The primary roadblocks for Northeast Maglev are the cost of development and operation, as well as infrastructure and urban planning. To build and operate a Maglev system between Washington DC and Baltimore would cost somewhere in the neighbourhood of $10 billion. Extending through to Philadelphia, New York City and Boston would cost billions more. One of the most expensive parts of the system is the rare earth metals needed to build certain components. In addition to the cost of building, the costs and logistics associated with developing a new infrastructure system within an old and extremely dense metropolitan area is an added complication. Unlike other railway systems, Maglev trains require specialized guideways, power stations, and superconducting magnets that cannot be combined with existing railroad tracks. These infrastructure issues are present in other Maglev projects, such as the proposed train between Beijing and Shanghai and between Tokyo and Osaka. However, Northeast Maglev will have an obstacle China and Japan did not face: politics and lobbying. This project, if successful, will likely face resistance from the automobile and airline industries. In addition, Northeast Maglev will have to deal with several local and state governments, as well as the federal government. This could create political gridlock capable of either halting the project entirely or delaying its progress.

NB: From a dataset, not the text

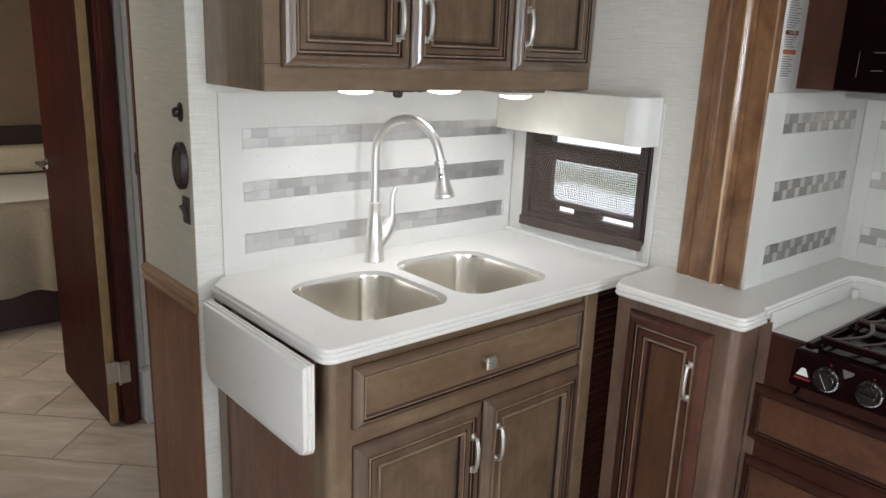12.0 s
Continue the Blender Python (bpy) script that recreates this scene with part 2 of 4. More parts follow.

When it comes to China and other developed East Asian countries, Maglev is the future of modern transportation. The Chinese government has already begun working on expanding the current Maglev system to reach all corners of the country and streamline transportation for the most populated cities. For the United States and Canada, there seem to be more barriers for Maglev projects, both politically and technically. Though Maglev faces challenges, the belief in its potential to reduce carbon emissions is widespread. Whether it is Maglev or not, transportation must evolve.